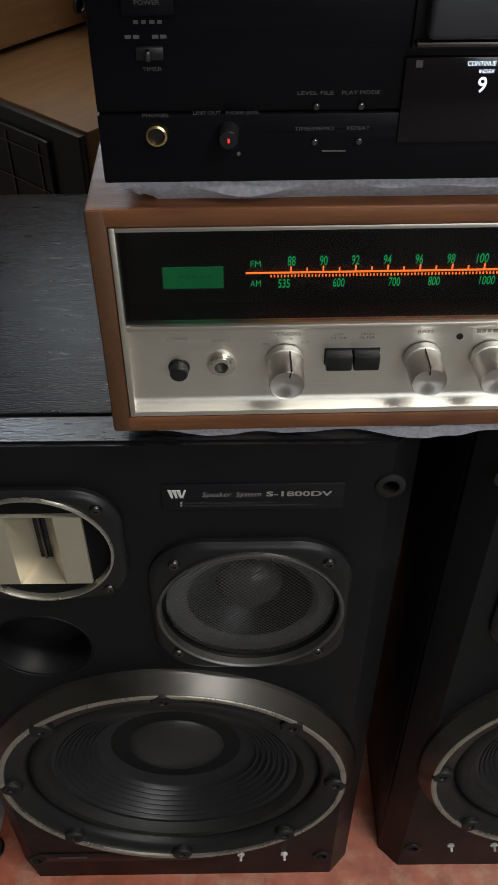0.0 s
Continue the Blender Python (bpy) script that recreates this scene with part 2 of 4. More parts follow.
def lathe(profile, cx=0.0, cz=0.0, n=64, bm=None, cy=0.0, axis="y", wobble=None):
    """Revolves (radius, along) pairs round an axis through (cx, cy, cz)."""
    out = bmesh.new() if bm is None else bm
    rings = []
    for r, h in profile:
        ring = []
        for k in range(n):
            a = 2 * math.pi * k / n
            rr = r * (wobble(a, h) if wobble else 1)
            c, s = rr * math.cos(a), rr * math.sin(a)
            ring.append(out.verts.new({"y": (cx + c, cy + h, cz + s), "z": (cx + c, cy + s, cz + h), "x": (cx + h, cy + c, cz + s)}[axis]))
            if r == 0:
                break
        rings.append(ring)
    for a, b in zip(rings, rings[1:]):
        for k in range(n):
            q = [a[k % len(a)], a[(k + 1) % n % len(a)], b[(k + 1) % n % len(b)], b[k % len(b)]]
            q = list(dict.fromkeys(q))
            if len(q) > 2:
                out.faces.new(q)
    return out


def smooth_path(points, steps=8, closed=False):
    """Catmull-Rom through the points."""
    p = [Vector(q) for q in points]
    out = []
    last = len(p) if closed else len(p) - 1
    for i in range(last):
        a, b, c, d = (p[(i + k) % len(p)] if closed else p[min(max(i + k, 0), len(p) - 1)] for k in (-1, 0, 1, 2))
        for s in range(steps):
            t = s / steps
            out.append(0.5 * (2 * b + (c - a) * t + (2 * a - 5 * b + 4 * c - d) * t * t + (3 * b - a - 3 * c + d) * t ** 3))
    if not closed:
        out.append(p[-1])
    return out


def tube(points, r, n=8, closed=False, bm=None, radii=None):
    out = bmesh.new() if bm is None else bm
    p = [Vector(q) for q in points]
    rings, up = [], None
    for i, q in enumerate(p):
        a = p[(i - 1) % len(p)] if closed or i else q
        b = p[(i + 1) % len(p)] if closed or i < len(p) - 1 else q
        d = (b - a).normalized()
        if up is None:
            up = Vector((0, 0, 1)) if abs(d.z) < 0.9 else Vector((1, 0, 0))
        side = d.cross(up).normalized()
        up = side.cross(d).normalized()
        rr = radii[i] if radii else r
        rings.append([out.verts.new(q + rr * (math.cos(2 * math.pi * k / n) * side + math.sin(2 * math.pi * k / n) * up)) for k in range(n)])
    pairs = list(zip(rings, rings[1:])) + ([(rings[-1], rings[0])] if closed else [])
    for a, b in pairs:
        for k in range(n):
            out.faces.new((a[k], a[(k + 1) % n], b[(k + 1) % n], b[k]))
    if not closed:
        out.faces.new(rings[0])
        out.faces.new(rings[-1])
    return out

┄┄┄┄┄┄

**WHAT NEEDS TO BE DONE**. Take the listing and print it again exactly, but without any pictures.

**SOLUTION TO THE PROBLEM**.
0.0 s
Continue the Blender Python (bpy) script that recreates this scene with part 2 of 4. More parts follow.
def lathe(profile, cx=0.0, cz=0.0, n=64, bm=None, cy=0.0, axis="y", wobble=None):
    """Revolves (radius, along) pairs round an axis through (cx, cy, cz)."""
    out = bmesh.new() if bm is None else bm
    rings = []
    for r, h in profile:
        ring = []
        for k in range(n):
            a = 2 * math.pi * k / n
            rr = r * (wobble(a, h) if wobble else 1)
            c, s = rr * math.cos(a), rr * math.sin(a)
            ring.append(out.verts.new({"y": (cx + c, cy + h, cz + s), "z": (cx + c, cy + s, cz + h), "x": (cx + h, cy + c, cz + s)}[axis]))
            if r == 0:
                break
        rings.append(ring)
    for a, b in zip(rings, rings[1:]):
        for k in range(n):
            q = [a[k % len(a)], a[(k + 1) % n % len(a)], b[(k + 1) % n % len(b)], b[k % len(b)]]
            q = list(dict.fromkeys(q))
            if len(q) > 2:
                out.faces.new(q)
    return out


def smooth_path(points, steps=8, closed=False):
    """Catmull-Rom through the points."""
    p = [Vector(q) for q in points]
    out = []
    last = len(p) if closed else len(p) - 1
    for i in range(last):
        a, b, c, d = (p[(i + k) % len(p)] if closed else p[min(max(i + k, 0), len(p) - 1)] for k in (-1, 0, 1, 2))
        for s in range(steps):
            t = s / steps
            out.append(0.5 * (2 * b + (c - a) * t + (2 * a - 5 * b + 4 * c - d) * t * t + (3 * b - a - 3 * c + d) * t ** 3))
    if not closed:
        out.append(p[-1])
    return out


def tube(points, r, n=8, closed=False, bm=None, radii=None):
    out = bmesh.new() if bm is None else bm
    p = [Vector(q) for q in points]
    rings, up = [], None
    for i, q in enumerate(p):
        a = p[(i - 1) % len(p)] if closed or i else q
        b = p[(i + 1) % len(p)] if closed or i < len(p) - 1 else q
        d = (b - a).normalized()
        if up is None:
            up = Vector((0, 0, 1)) if abs(d.z) < 0.9 else Vector((1, 0, 0))
        side = d.cross(up).normalized()
        up = side.cross(d).normalized()
        rr = radii[i] if radii else r
        rings.append([out.verts.new(q + rr * (math.cos(2 * math.pi * k / n) * side + math.sin(2 * math.pi * k / n) * up)) for k in range(n)])
    pairs = list(zip(rings, rings[1:])) + ([(rings[-1], rings[0])] if closed else [])
    for a, b in pairs:
        for k in range(n):
            out.faces.new((a[k], a[(k + 1) % n], b[(k + 1) % n], b[k]))
    if not closed:
        out.faces.new(rings[0])
        out.faces.new(rings[-1])
    return out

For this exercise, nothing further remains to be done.